Tödliche Messerattacke in Herborn Polizei beklagt hemmungslose Gewalt gegen Beamte
Ein Polizist wurde getötet, ein zweiter schwer verletzt: Die Messerattacke an Heiligabend sorgt bundesweit für Entsetzen. Überwachungskameras sollen zeigen, wie der kurz darauf getötete Beamte in Notwehr noch Schüsse abfeuerte - vergeblich.
Es war eine Routinekontrolle am Bahnhof im hessischen Herborn. Der Zugbegleiter eines Regionalexpresses hatte die Polizei zu Hilfe gerufen, weil sich ein 27-Jähriger einer Kontrolle widersetzte. Als die Polizisten den im Bahnhof stehenden Zug betraten, griff der Täter sie an. Sieben Mal stach der Mann auf einen der Polizisten ein und verletzte ihn im Hals-Schulter-Bereich tödlich - der 46-Jährige starb noch auf dem Bahnhof. Nach Informationen der "Bild"-Zeitung hinterlässt der Mann eine Frau und vier Kinder.
Der zweite Polizist wurde ebenfalls verletzt, ist aber mittlerweile außer Lebensgefahr - er war, genauso wie der Täter, in ein Krankenhaus gebracht worden.
Ermittler haben mittlerweile das Videomaterial aus den Überwachungskameras im Zug ausgewertet. Auf den Bildern ist demnach zu erkennen, dass der kurz darauf getötete Polizist auf den Angreifer geschossen hat - sie sollen zudem zeigen, dass die Schüsse in Notwehr abgefeuert wurden.

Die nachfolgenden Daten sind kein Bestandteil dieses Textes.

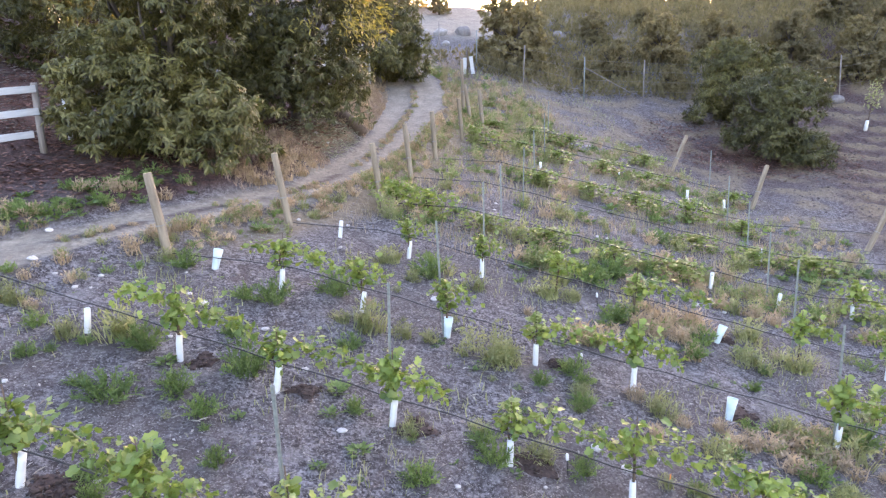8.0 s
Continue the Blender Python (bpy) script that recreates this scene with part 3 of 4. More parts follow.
def grapevine(seed, fwd, back, thick, slope=-0.2414, bushy=False):
    """A young vine: stem, a cane along the row downhill and one uphill, with leaves."""
    rnd = random.Random(seed)
    t = thing("grapevine", Matrix(), "young grapevine with bright green leaves trained along its row", "vine", "grapevines")
    hz = rnd.uniform(0.62, 0.74)
    stem = [(0, 0, -0.05), (0.01, 0.01, 0.25), (rnd.uniform(-0.03, 0.03), 0.0, 0.5), (0, 0, hz)]
    v, f = tube_along(stem, [0.014, 0.013, 0.011, 0.009], 6)
    part("stem", mesh_of("stem", v, f, M_BARK, True), None, t)
    v, f = tube_along([(0.02, 0.02, -0.1), (0.02, 0.02, 0.5), (0.022, 0.02, 0.98)], [0.006] * 3, 5)
    part("training_rod", mesh_of("training_rod", v, f, M_BARK, True), None, t, "thin dark training rod")
    canes, items = [], []       # canes: (name, tube, leaves)
    for way, length in ((1, fwd), (-1, back)):
        if length <= 0:
            continue
        m = 9
        pts = []
        sag = rnd.uniform(0.05, 0.2)
        for i in range(m):
            u = i / (m - 1)
            x = way * length * u
            z = hz + 0.12 * math.sin(u * 2.6) + slope * x - sag * u * u + rnd.uniform(-0.015, 0.015)
            pts.append(Vector((x, 0.05 * math.sin(u * 5 + seed), z)))
        mine = []
        canes.append(("cane", tube_along(pts, [0.008 - 0.0006 * i for i in range(m)], 5), mine))
        count = int(thick * length * 200)
        for _ in range(count):
            u = rnd.random() ** 0.85
            q = u * (m - 1)
            i = min(int(q), m - 2)
            p = pts[i].lerp(pts[i + 1], q - i)
            fat = 0.145 * (1 - 0.55 * u)
            off = Vector((rnd.gauss(0, 0.06), rnd.gauss(0, fat * 0.7), rnd.gauss(0.0, fat * 0.75) - 0.02))
            d = Vector((rnd.uniform(-0.6, 0.8), rnd.uniform(-1, 1), rnd.uniform(-1.5, 0.2)))
            mine.append((p + off, d, Vector((0, 0, 1)) + unit(rnd) * 0.7, rnd.choice((0.04, 0.05, 0.062, 0.075, 0.095)) * (1 - 0.25 * u)))
    for _ in range(int(80 * thick)):          # head of the vine, and leaves on the stem
        z = rnd.uniform(0.42, hz + 0.24)
        items.append((Vector((rnd.gauss(0, 0.06), rnd.gauss(0, 0.06), z)), (rnd.uniform(-1, 1), rnd.uniform(-1, 1), rnd.uniform(-1.1, 0.4)), Vector((0, 0, 1)) + unit(rnd) * 0.8, rnd.choice((0.045, 0.06, 0.075, 0.1))))
    for _ in range(130 if bushy else 0):       # leaves that hang down to the ground on both sides
        x = rnd.uniform(-0.75 * back, 0.85 * fwd)
        z = rnd.uniform(0.08, hz) * (1 - 0.3 * abs(x)) + slope * x
        items.append((Vector((x, rnd.gauss(0, 0.13), z)), (rnd.uniform(-1, 1), rnd.uniform(-1, 1), rnd.uniform(-1.2, 0.3)), Vector((0, 0, 1)) + unit(rnd) * 0.8, rnd.choice((0.05, 0.065, 0.085, 0.105))))
    for _ in range(4):                        # upright tips
        x = rnd.uniform(-back * 0.5, fwd * 0.8)
        p0 = Vector((x, rnd.uniform(-0.05, 0.05), hz + slope * x + 0.05))
        p1 = p0 + Vector((rnd.uniform(-0.05, 0.1), rnd.uniform(-0.06, 0.06), rnd.uniform(0.12, 0.3)))
        mine = []
        canes.append(("shoot", tube_along([p0, p0.lerp(p1, 0.5) + unit(rnd) * 0.015, p1], [0.005, 0.004, 0.002], 5), mine))
        for j in range(6):
            mine.append((p0.lerp(p1, j / 5), (rnd.uniform(-1, 1), rnd.uniform(-1, 1), rnd.uniform(-0.3, 0.6)), Vector((0, 0, 1)) + unit(rnd) * 0.5, rnd.uniform(0.025, 0.05)))
    for nm_, (v, f), mine in canes:
        c = part(nm_, mesh_of(nm_, v, f, M_CANE, True), None, t)
        v, f = leaves(mine, "vine")
        tip = nm_ == "shoot"
        q = part("leaf_spray", mesh_of("leaf_spray", v, f, M_VINE_TIP if tip else M_VINE), None, c)
        tagged(q, "pale pinkish young leaves" if tip else "bright green lobed leaves", kind="stuff")
    v, f = leaves(items, "vine")
    part("foliage", mesh_of("foliage", v, f, M_VINE), None, t)
    return t

VINES = [grapevine(31, 1.05, 0.0, 0.8), grapevine(32, 0.8, 0.4, 0.85), grapevine(33, 1.15, 0.1, 0.7), grapevine(34, 0.55, 0.2, 1.2), grapevine(35, 0.9, 0.75, 0.85), grapevine(36, 0.35, 0.12, 0.9)]
BUSHY = [grapevine(41, 0.6, 0.5, 0.7, bushy=True), grapevine(42, 0.75, 0.3, 0.6, bushy=True), grapevine(43, 0.45, 0.6, 0.8, bushy=True)]
RAIL_VINE = grapevine(44, 1.35, 1.15, 0.55, slope=0.03)
TUBE, CONE = grow_tube(False), grow_tube(True)
for t in (*VINES, *BUSHY, RAIL_VINE, TUBE, CONE):
    used[t] = False

def plant(k, s, what, v=None, rnd=random.Random(8)):
    """what: v vine with a tube, t tube alone, c flared tube, b bare vine."""
    n = ROW_N[k] + rnd.uniform(-0.05, 0.05)
    x, y = sn(s, n)
    z = H(x, y)
    if what in "vtcd":
        put(CONE if what in "cd" else TUBE, pose(x, y, z, rnd.uniform(-5, 5), (15 if what == "c" else 5) + rnd.uniform(-5, 6)) @ pose(0, 0, 0, 0, 0, rnd.uniform(0, 360)) @ Matrix.Scale(rnd.uniform(0.92, 1.06) * 1.0, 4))
    if what in "vbd":
        put(VINES[v] if k < 6 else rnd.choice(BUSHY), pose(x, y, z, rnd.uniform(-4, 4), rnd.uniform(-3, 3), ROW_YAW + rnd.uniform(-8, 8)) @ Matrix.Diagonal((rnd.uniform(0.95, 1.15), rnd.uniform(0.9, 1.2) if k < 6 else rnd.uniform(1.0, 1.3), rnd.uniform(0.9, 1.08) if k < 6 else rnd.uniform(0.62, 0.85), 1)))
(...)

Der 27-Jährige hatte zum Zeitpunkt der Tat rund 1,5 Promille Alkohol im Blut, er stand wegen Gewaltdelikten unter Bewährung - gegen ihn erging Haftbefehl wegen Mordverdachts. Der zuständige Staatsanwalt Dominik Mies zeigte sich von der Tat erschüttert: "Wegen der Nichtigkeit einer Fahrscheinkontrolle ist ein Polizist getötet und ein weiterer schwer verletzt worden. Hier ist eine Aggressivität an den Tag gelegt worden, die man selten antrifft."
Vertreter der Polizei beklagten die generell zunehmende Gewalt gegen staatliche Repräsentanten. Immer wieder seien Polizisten bei ihrer täglichen Arbeit gewaltsamen Attacken ausgesetzt, sagte der Vorsitzende der Deutschen Polizeigewerkschaft (DPolG), Rainer Wendt. Selbst einfache Personenkontrollen führten "dann urplötzlich zu Gewaltausbrüchen", vor denen sich die Beamten kaum schützen könnten.
In den vergangenen Monaten wurden Polizisten immer wieder angegriffen. Eine Auswahl:
- Bei einer Demonstration gegen einen Aufmarsch der rechtspopulistischen "Offensive für Deutschland" warfen Linksautonome Flaschen und Steine auf Polizisten.
- In Leipzig warfen Teilnehmer einer Demonstration des islamkritischen Bündnisses Legida Flaschen und Böller auf Polizisten.
- In der sächsischen Kleinstadt Heidenau attackierten Rechtsextreme Polizisten, die eine Flüchtlingsunterkunft bewachten - 30 Beamte wurden verletzt.
Der Polizeigewerkschaftsvorsitzende Wendt äußerte die Befürchtung, dass diese Entwicklung auch Konsequenzen für das Einsatzverhalten der Beamten notwendig machen könnte: "Die Beamten werden misstrauischer, vorsichtiger - und das könnte das Bild der Polizei verändern, weil Bürgernähe verloren geht."
"Die Gewalt gegen die Repräsentanten des Staates ist hemmungslos geworden", sagte Wendt "Focus Online". Betroffen seien nicht nur Polizisten, sondern auch die Beschäftigten von Gerichten oder Jobcentern. Auch weitere Vertreter von Polizei und Behörden hatten sich entsetzt über die Gewalttat in Hessen geäußert.